— Begin —
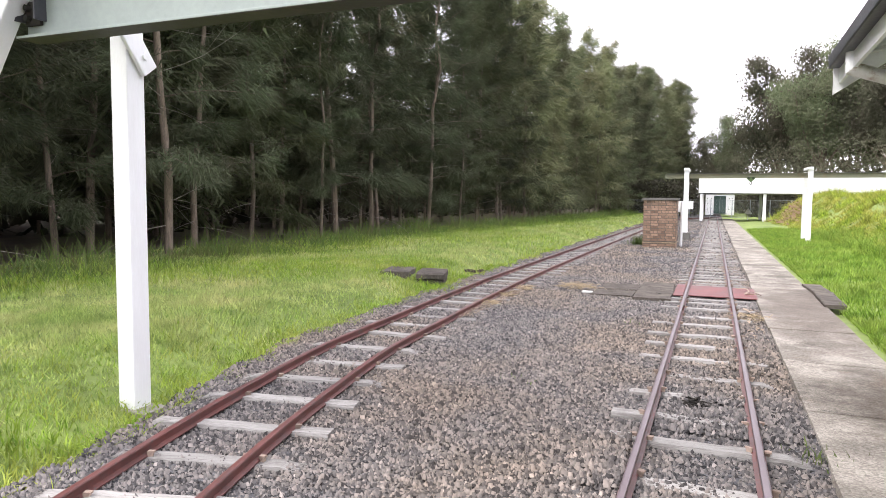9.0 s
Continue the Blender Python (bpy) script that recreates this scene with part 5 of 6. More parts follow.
def clump(name, x, y, z, r, count, material, lab, cat, length=0.1, thick=0.003, flat=0.5):
    """A loose heap of short stalks."""
    ob = thing(name, (x, y, z), lab, cat, kind="stuff")
    bm = bmesh.new()
    for _ in range(count):
        a, d = rng.uniform(0, 2 * math.pi), r * math.sqrt(rng.random())
        p = Vector((x + d * math.cos(a), y + d * math.sin(a), z + rng.uniform(0, 0.03) * (1 - d / r) * 2))
        b = rng.uniform(0, 2 * math.pi)
        l = rng.uniform(0.4, 1.2) * length
        e = p + Vector((math.cos(b) * l, math.sin(b) * l, rng.uniform(-0.2, 0.35) * l * flat * 2))
        mid = (p + e) / 2 + Vector((rng.uniform(-0.2, 0.2) * l, rng.uniform(-0.2, 0.2) * l, rng.uniform(0, 0.2) * l))
        tube([p, mid, e], [thick, thick, thick * 0.5], 4, bm, caps=False)
    part("bundle", bm, material, ob)
    return ob


clump("muck_clump", -0.77, 12.9, 0.02, 0.07, 90, M_CRACK, "small dark clump of muck between the rails", "debris", 0.05, 0.008, 1.0)
clump("straw_heap", -0.87, 2.85, 0.03, 0.22, 150, M_STRAW, "heap of dry straw and leaves in the crossing", "straw", 0.2, 0.003)
clump("straw_heap", -0.95, 3.3, 0.03, 0.15, 70, M_STRAW, "heap of dry straw and leaves in the crossing", "straw", 0.15, 0.003)
def litter(x, y, rx, ry, turn, count, lab, large=0.036):
    """Dry leaves and bark chips lying loose: small bent flakes."""
    ob = thing("leaf_litter", (x, y, 0.03), lab, "leaf litter", kind="stuff")
    bm = bmesh.new()
    c, s = math.cos(turn), math.sin(turn)
    for _ in range(count):
        u, w = rng.gauss(0, 0.5) * rx, rng.uniform(-1, 1) * ry
        p = Vector((x + u * c - w * s, y + u * s + w * c, rng.uniform(0.03, 0.06)))
        a, l = rng.uniform(0, 6.283), large * rng.uniform(0.25, 1.0)
        d = Vector((math.cos(a), math.sin(a), rng.uniform(-0.3, 0.3))) * l
        e = Vector((-math.sin(a), math.cos(a), rng.uniform(-0.3, 0.3))) * l * rng.uniform(0.3, 0.75)
        up = Vector((0, 0, l * 0.2))
        v = [bm.verts.new(q) for q in (p - d, p + e + up, p + d, p - e + up)]
        bm.faces.new((v[0], v[1], v[2]))
        bm.faces.new((v[0], v[2], v[3]))
    part("flakes", bm, M_CHIP, ob)


litter(-3.57, 17.3, 0.13, 1.7, 0.0, 1500, "pale dry leaf chips heaped along the inner side of the rail", 0.022)
for x, y in ((-3.56, 18.6), (-3.6, 17.7), (-3.58, 16.8)):
    clump("straw_heap", x, y, 0.03, 0.12, 70, M_STRAW, "pale dry leaves and stalks heaped beside the rail", "leaf litter", 0.13, 0.004)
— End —
__WHAT IS ASKED__: In this exercise, set down all of the data exactly, without the pictures.

__FULL RESPONSE__:
9.0 s
Continue the Blender Python (bpy) script that recreates this scene with part 5 of 6. More parts follow.
def clump(name, x, y, z, r, count, material, lab, cat, length=0.1, thick=0.003, flat=0.5):
    """A loose heap of short stalks."""
    ob = thing(name, (x, y, z), lab, cat, kind="stuff")
    bm = bmesh.new()
    for _ in range(count):
        a, d = rng.uniform(0, 2 * math.pi), r * math.sqrt(rng.random())
        p = Vector((x + d * math.cos(a), y + d * math.sin(a), z + rng.uniform(0, 0.03) * (1 - d / r) * 2))
        b = rng.uniform(0, 2 * math.pi)
        l = rng.uniform(0.4, 1.2) * length
        e = p + Vector((math.cos(b) * l, math.sin(b) * l, rng.uniform(-0.2, 0.35) * l * flat * 2))
        mid = (p + e) / 2 + Vector((rng.uniform(-0.2, 0.2) * l, rng.uniform(-0.2, 0.2) * l, rng.uniform(0, 0.2) * l))
        tube([p, mid, e], [thick, thick, thick * 0.5], 4, bm, caps=False)
    part("bundle", bm, material, ob)
    return ob


clump("muck_clump", -0.77, 12.9, 0.02, 0.07, 90, M_CRACK, "small dark clump of muck between the rails", "debris", 0.05, 0.008, 1.0)
clump("straw_heap", -0.87, 2.85, 0.03, 0.22, 150, M_STRAW, "heap of dry straw and leaves in the crossing", "straw", 0.2, 0.003)
clump("straw_heap", -0.95, 3.3, 0.03, 0.15, 70, M_STRAW, "heap of dry straw and leaves in the crossing", "straw", 0.15, 0.003)
def litter(x, y, rx, ry, turn, count, lab, large=0.036):
    """Dry leaves and bark chips lying loose: small bent flakes."""
    ob = thing("leaf_litter", (x, y, 0.03), lab, "leaf litter", kind="stuff")
    bm = bmesh.new()
    c, s = math.cos(turn), math.sin(turn)
    for _ in range(count):
        u, w = rng.gauss(0, 0.5) * rx, rng.uniform(-1, 1) * ry
        p = Vector((x + u * c - w * s, y + u * s + w * c, rng.uniform(0.03, 0.06)))
        a, l = rng.uniform(0, 6.283), large * rng.uniform(0.25, 1.0)
        d = Vector((math.cos(a), math.sin(a), rng.uniform(-0.3, 0.3))) * l
        e = Vector((-math.sin(a), math.cos(a), rng.uniform(-0.3, 0.3))) * l * rng.uniform(0.3, 0.75)
        up = Vector((0, 0, l * 0.2))
        v = [bm.verts.new(q) for q in (p - d, p + e + up, p + d, p - e + up)]
        bm.faces.new((v[0], v[1], v[2]))
        bm.faces.new((v[0], v[2], v[3]))
    part("flakes", bm, M_CHIP, ob)


litter(-3.57, 17.3, 0.13, 1.7, 0.0, 1500, "pale dry leaf chips heaped along the inner side of the rail", 0.022)
for x, y in ((-3.56, 18.6), (-3.6, 17.7), (-3.58, 16.8)):
    clump("straw_heap", x, y, 0.03, 0.12, 70, M_STRAW, "pale dry leaves and stalks heaped beside the rail", "leaf litter", 0.13, 0.004)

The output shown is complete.